§ Working data:
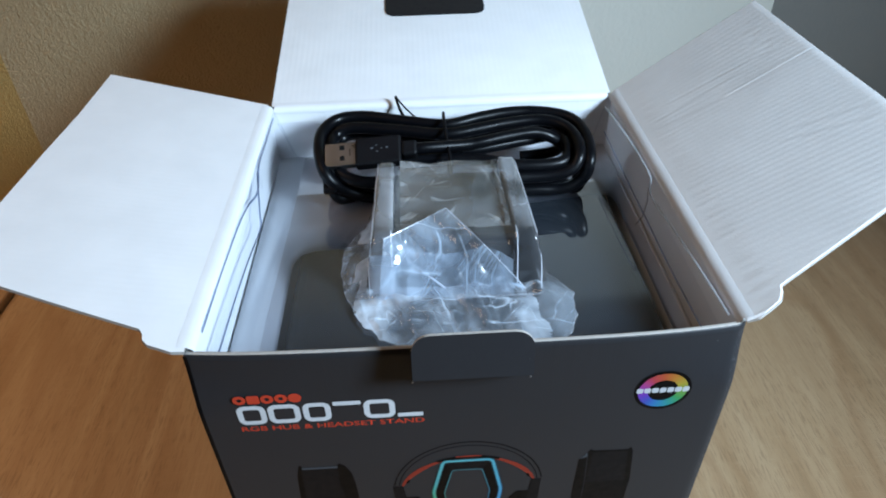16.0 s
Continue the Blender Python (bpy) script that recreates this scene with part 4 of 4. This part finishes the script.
part("bag_skirt", skirt, [FILM, FILM_CLEAR], bag, "bluish creased film, clearer at its edges")
# inside the housing, wrapped over the head of the stand
wrap = bmesh.new()
wg = []
for j in range(49):
    row = []
    for i in range(33):
        x, y = -0.0235 + 0.0465 * i / 32, 0.0690 + 0.0545 * j / 48
        k = Vector((x * 26, y * 95 + 40 * x, 6.1))
        row.append(wrap.verts.new((x, y, 0.3090 + 0.0012 * max(0.0, 1 - abs(noise.noise(k)) * 2.4) + 0.35 * creased(x * 0.6, y * 1.5, 23, 0.014))))
    wg.append(row)
for j in range(48):
    for i in range(32):
        wrap.faces.new((wg[j][i], wg[j][i + 1], wg[j + 1][i + 1], wg[j + 1][i]))
part("bag_top", wrap, FILM_TOP, bag, "creased film over the head of the stand", True)
face_ = bmesh.new()
gv = []
for j in range(31):
    row = []
    for i in range(49):
        w = j / 30
        x = -0.0365 + 0.0600 * i / 48
        top_ = 0.3045 + 0.0050 * noise.noise(Vector((x * 45, 0.7, 0))) - 0.004 * max(0.0, (x - 0.012) / 0.011)
        z = 0.2862 + (top_ - 0.2862) * w
        bend = min(1.0, w / 0.35)
        k = Vector((x * 90, z * 110, 3.3))
        row.append(face_.verts.new((x, 0.0528 + 0.0075 * bend * (2 - bend) + 0.10 * (z - 0.2862) + 0.0008 * (1 - abs(noise.noise(k)) * 2) * bend - 0.30 * creased(x, z, 31, 0.014) * bend, z)))
    gv.append(row)
for j in range(30):
    for i in range(48):
        face_.faces.new((gv[j][i], gv[j][i + 1], gv[j + 1][i + 1], gv[j + 1][i]))
part("bag_front", face_, FILM_THIN, bag, "bluish film pressed behind the housing")

# a folded corner of the bag that climbs over the housing, its bright edge glints drawn as white tubes
cA, cB, cC, cD = Vector((-0.0300, 0.0590, 0.3150)), Vector((-0.0040, 0.0760, 0.3170)), Vector((0.0262, 0.0450, 0.2975)), Vector((-0.0330, 0.0470, 0.2935))
corner_bm = bmesh.new()
cg = []
for j in range(31):
    row = []
    for i in range(61):
        u, w = i / 60, j / 30
        p = (cD.lerp(cC, u)).lerp(cA.lerp(cB, u) if u < 0.999 else cB, w)
        sag = 0.004 * math.sin(math.pi * w) * (0.4 + 0.6 * u)
        k = Vector((u * 5, w * 4, 8.8))
        row.append(corner_bm.verts.new(p + Vector((0, -sag, sag * 0.9)) + Vector((0, -1, 0.6)) * (0.0004 * (1 - abs(noise.noise(k)) * 2.2) + 0.22 * creased(u * 0.06, w * 0.03, 5, 0.022))))
    cg.append(row)
for j in range(30):
    for i in range(60):
        corner_bm.faces.new((cg[j][i], cg[j][i + 1], cg[j + 1][i + 1], cg[j + 1][i]))
rim_pts = [cg[j][60].co.copy() for j in range(31)]
rim_pts2 = [cg[30][i].co.copy() for i in range(61)]
part("bag_corner", corner_bm, FILM_THIN, bag, "folded clear film corner")
part("bag_edge_glint", tube(rim_pts, 0.00014, 5), EDGE_GLINT, bag)
part("bag_edge_glint", tube(rim_pts2[:34], 0.0003, 5), EDGE_GLINT, bag)
part("bag_edge_glint", tube(rim_pts2[33:], 0.00011, 5), EDGE_GLINT, bag)

part("bag_edge_glint", tube(smooth_path([(-0.0305, 0.0590, 0.3155), (-0.0225, 0.0560, 0.3080), (-0.0140, 0.0530, 0.3010), (-0.0060, 0.0490, 0.2960)], 4), 0.00045, 5), EDGE_GLINT, bag)
# ---- the cable, its plug and the tie ----
cable = thing("usb_cable", 0, 0.14, 0.29, "black coiled round cable with a steel plug, bundled on the tray", "cable")
R_C = 0.0031


def below(points, drop, back, shrink):
    """A turn of the cord under another one, no lower than the tray."""
    return [(x * shrink, y + back, max(z - drop, 0.2876)) for x, y, z in points]


# turns of the cord: they lie flat on top and come down steeply along the front of the bundle
outer = [(0.0008, 0.1590, 0.3123), (0.0176, 0.1635, 0.3131), (0.0329, 0.1669, 0.3137), (0.0479, 0.1671, 0.3137), (0.0623, 0.1630, 0.3130), (0.0696, 0.1548, 0.3116), (0.0719, 0.1417, 0.3094), (0.0704, 0.1282, 0.3056), (0.0676, 0.1275, 0.2955), (0.0586, 0.1305, 0.2880), (0.0430, 0.1305, 0.2880),
         (0.0135, 0.1305, 0.2880), (-0.0164, 0.1305, 0.2880), (-0.0390, 0.1305, 0.2880), (-0.0502, 0.1290, 0.2930), (-0.0576, 0.1262, 0.3010), (-0.0616, 0.1299, 0.3066), (-0.0645, 0.1437, 0.3098), (-0.0635, 0.1579, 0.3121), (-0.0559, 0.1674, 0.3137), (-0.0417, 0.1689, 0.3140), (-0.0209, 0.1635, 0.3131)]
second = [(-0.0008, 0.1506, 0.3114), (0.0168, 0.1538, 0.3119), (0.0319, 0.1574, 0.3125), (0.0499, 0.1590, 0.3128), (0.0608, 0.1541, 0.3119), (0.0659, 0.1440, 0.3103), (0.0658, 0.1312, 0.3077), (0.0613, 0.1265, 0.3020), (0.0510, 0.1262, 0.2990), (0.0370, 0.1262, 0.2987),
          (0.0082, 0.1262, 0.2992), (-0.0262, 0.1262, 0.2994), (-0.0440, 0.1262, 0.3004), (-0.0545, 0.1320, 0.3035), (-0.0585, 0.1470, 0.3085), (-0.0570, 0.1560, 0.3100), (-0.0489, 0.1590, 0.3128), (-0.0268, 0.1560, 0.3123)]
crossing = [(-0.0263, 0.1371, 0.3060), (-0.0015, 0.1353, 0.3057), (0.0152, 0.1341, 0.3055), (0.0328, 0.1294, 0.3040), (0.0506, 0.1290, 0.3036), (0.0595, 0.1325, 0.3045), (0.0618, 0.1432, 0.3070), (0.0580, 0.1530, 0.3070), (0.0400, 0.1500, 0.3060), (0.0138, 0.1437, 0.3055), (-0.0064, 0.1428, 0.3053), (-0.0266, 0.1480, 0.3060), (-0.0420, 0.1440, 0.3050), (-0.0400, 0.1390, 0.3050)]
for turn in (outer, second, crossing, below(outer, 0.0062, 0.0050, 0.960), below(second, 0.0060, 0.0060, 0.975), below(outer, 0.0124, 0.0040, 0.965)):
    part("cord", tube(smooth_path([Vector(p) for p in turn], 5, True), R_C, 12, True), RUBBER, cable, "black rubber cord", True)

# plug: steel shell, moulded grip, strain relief, and the cord that leaves it
TL = Vector((-0.0602, 0.1375, 0.3157))
PV, PN, PU = Vector((0, 0.79, 0.62)).normalized(), Vector((0, -0.62, 0.79)).normalized(), Vector((0.998, 0, 0.06)).normalized()
PM = Matrix((PU, PV, PN)).transposed().to_4x4()
PM.translation = TL - PV * 0.006 - PN * 0.0023


def at_plug(bm):
    bmesh.ops.transform(bm, matrix=PM, verts=bm.verts)
    return bm


shell = part("plug_shell", at_plug(box(0, 0.0152, -0.006, 0.006, -0.00225, 0.00225, 0.0004, 2)), STEEL, cable, "bare steel plug shell")
for y in (-0.0032, 0.0022):
    part("shell_hole", at_plug(box(0.0072, 0.0096, y - 0.0001, y + 0.0023, 0.0021, 0.00232)), HOLE, shell, "dark square hole")
part("shell_mark", at_plug(box(0.0120, 0.0124, -0.001, 0.0022, 0.0021, 0.00230)), HOLE, shell)
grip = part("plug_grip", at_plug(box(0.0150, 0.0375, -0.0072, 0.0072, -0.0040, 0.0040, 0.0012, 2)), MOULD, cable, "black moulded grip")
for k, (x, y, s) in enumerate(((0.0225, 0.0005, 0.0009), (0.0250, 0.0020, 0.0006), (0.0252, -0.0012, 0.0006), (0.0275, 0.0004, 0.0005), (0.0300, 0.0004, 0.0008))):
    part("grip_mark", at_plug(box(x, x + s * 1.5, y, y + s, 0.0039, 0.00408)), INK_GREY, grip)
part("strain_relief", at_plug(box(0.0374, 0.0455, -0.0040, 0.0040, -0.0036, 0.0036, 0.0016, 2)), MOULD, cable)
w0 = PM @ Vector((0.044, 0, 0))
tail = [w0, w0 + PU * 0.006] + [Vector(p) for p in ((0.0098, 0.1391, 0.3112), (0.0184, 0.1409, 0.3115), (0.0325, 0.1446, 0.3121), (0.0458, 0.1471, 0.3120), (0.0550, 0.1470, 0.3085), (0.0600, 0.1500, 0.3020), (0.0560, 0.1540, 0.2960), (0.0400, 0.1560, 0.2930))]
part("cord", tube(smooth_path(tail, 6), R_C * 0.95, 12), RUBBER, cable, "black rubber cord", True)
# the small plug at the other end, tucked under the bundle
FM = Matrix((Vector((1, 0, 0)), Vector((0, 0.76, 0.65)), Vector((0, -0.65, 0.76)))).transposed().to_4x4()
FM.translation = Vector((-0.0590, 0.1285, 0.2985))
small = box(-0.0032, 0.0032, -0.0050, 0.0040, -0.0022, 0.0022, 0.0006, 2)
bmesh.ops.transform(small, matrix=FM, verts=small.verts)
part("small_plug", small, MOULD, cable, "black small plug at the cord's other end")

tie = thing("twist_tie", 0.001, 0.14, 0.30, "thin black wire twist tie round the cable bundle", "cable tie")
ring_ = [Vector(p) for p in ((-0.0005, 0.1600, 0.3172), (-0.0003, 0.1480, 0.3158), (0.0004, 0.1340, 0.3128), (0.0010, 0.1245, 0.3105), (0.0012, 0.1223, 0.3040), (0.0012, 0.1224, 0.2960), (0.0012, 0.1290, 0.2905), (0.0012, 0.1480, 0.2902), (0.0008, 0.1690, 0.2915), (0.0002, 0.1735, 0.3010), (-0.0002, 0.1700, 0.3130))]
ring_ = smooth_path(ring_, 4, True)
part("loop", tube(ring_, 0.0008, 6, True), MOULD, tie, "", True)
part("wire_end", tube(smooth_path([(-0.0100, 0.1640, 0.3085), (-0.0152, 0.1705, 0.3115), (-0.0205, 0.1770, 0.3140), (-0.0252, 0.1838, 0.3175)], 5), 0.0005, 6), MOULD, tie, "", True)
part("wire_end", tube(smooth_path([(-0.0120, 0.1660, 0.3070), (-0.0205, 0.1730, 0.3100), (-0.0238, 0.1790, 0.3135), (-0.0254, 0.1838, 0.3178)], 5), 0.0009, 6), MOULD, tie, "", True)
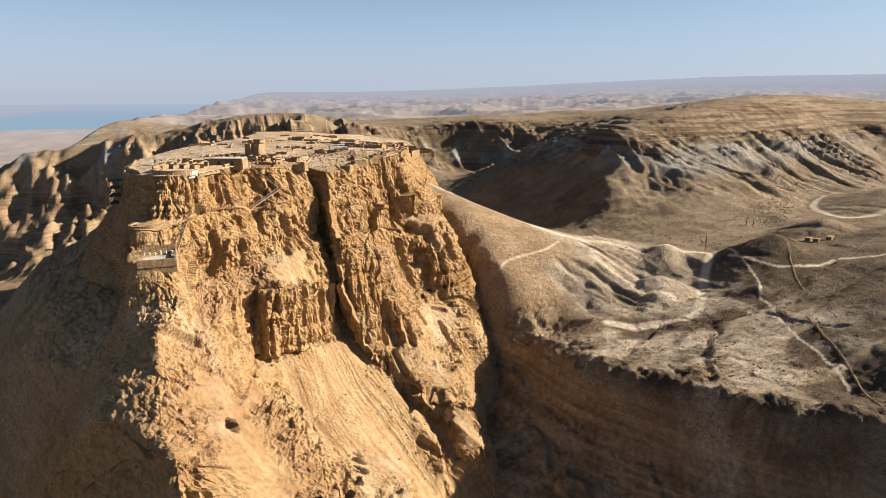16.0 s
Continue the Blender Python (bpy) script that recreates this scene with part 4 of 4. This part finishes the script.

§ Exercise requirements: Please quote exactly the run of lines that starts the entries and ends at the line containing "film pressed behind", leaving out every picture.

§ Finished task:
16.0 s
Continue the Blender Python (bpy) script that recreates this scene with part 4 of 4. This part finishes the script.
part("bag_skirt", skirt, [FILM, FILM_CLEAR], bag, "bluish creased film, clearer at its edges")
# inside the housing, wrapped over the head of the stand
wrap = bmesh.new()
wg = []
for j in range(49):
    row = []
    for i in range(33):
        x, y = -0.0235 + 0.0465 * i / 32, 0.0690 + 0.0545 * j / 48
        k = Vector((x * 26, y * 95 + 40 * x, 6.1))
        row.append(wrap.verts.new((x, y, 0.3090 + 0.0012 * max(0.0, 1 - abs(noise.noise(k)) * 2.4) + 0.35 * creased(x * 0.6, y * 1.5, 23, 0.014))))
    wg.append(row)
for j in range(48):
    for i in range(32):
        wrap.faces.new((wg[j][i], wg[j][i + 1], wg[j + 1][i + 1], wg[j + 1][i]))
part("bag_top", wrap, FILM_TOP, bag, "creased film over the head of the stand", True)
face_ = bmesh.new()
gv = []
for j in range(31):
    row = []
    for i in range(49):
        w = j / 30
        x = -0.0365 + 0.0600 * i / 48
        top_ = 0.3045 + 0.0050 * noise.noise(Vector((x * 45, 0.7, 0))) - 0.004 * max(0.0, (x - 0.012) / 0.011)
        z = 0.2862 + (top_ - 0.2862) * w
        bend = min(1.0, w / 0.35)
        k = Vector((x * 90, z * 110, 3.3))
        row.append(face_.verts.new((x, 0.0528 + 0.0075 * bend * (2 - bend) + 0.10 * (z - 0.2862) + 0.0008 * (1 - abs(noise.noise(k)) * 2) * bend - 0.30 * creased(x, z, 31, 0.014) * bend, z)))
    gv.append(row)
for j in range(30):
    for i in range(48):
        face_.faces.new((gv[j][i], gv[j][i + 1], gv[j + 1][i + 1], gv[j + 1][i]))
part("bag_front", face_, FILM_THIN, bag, "bluish film pressed behind the housing")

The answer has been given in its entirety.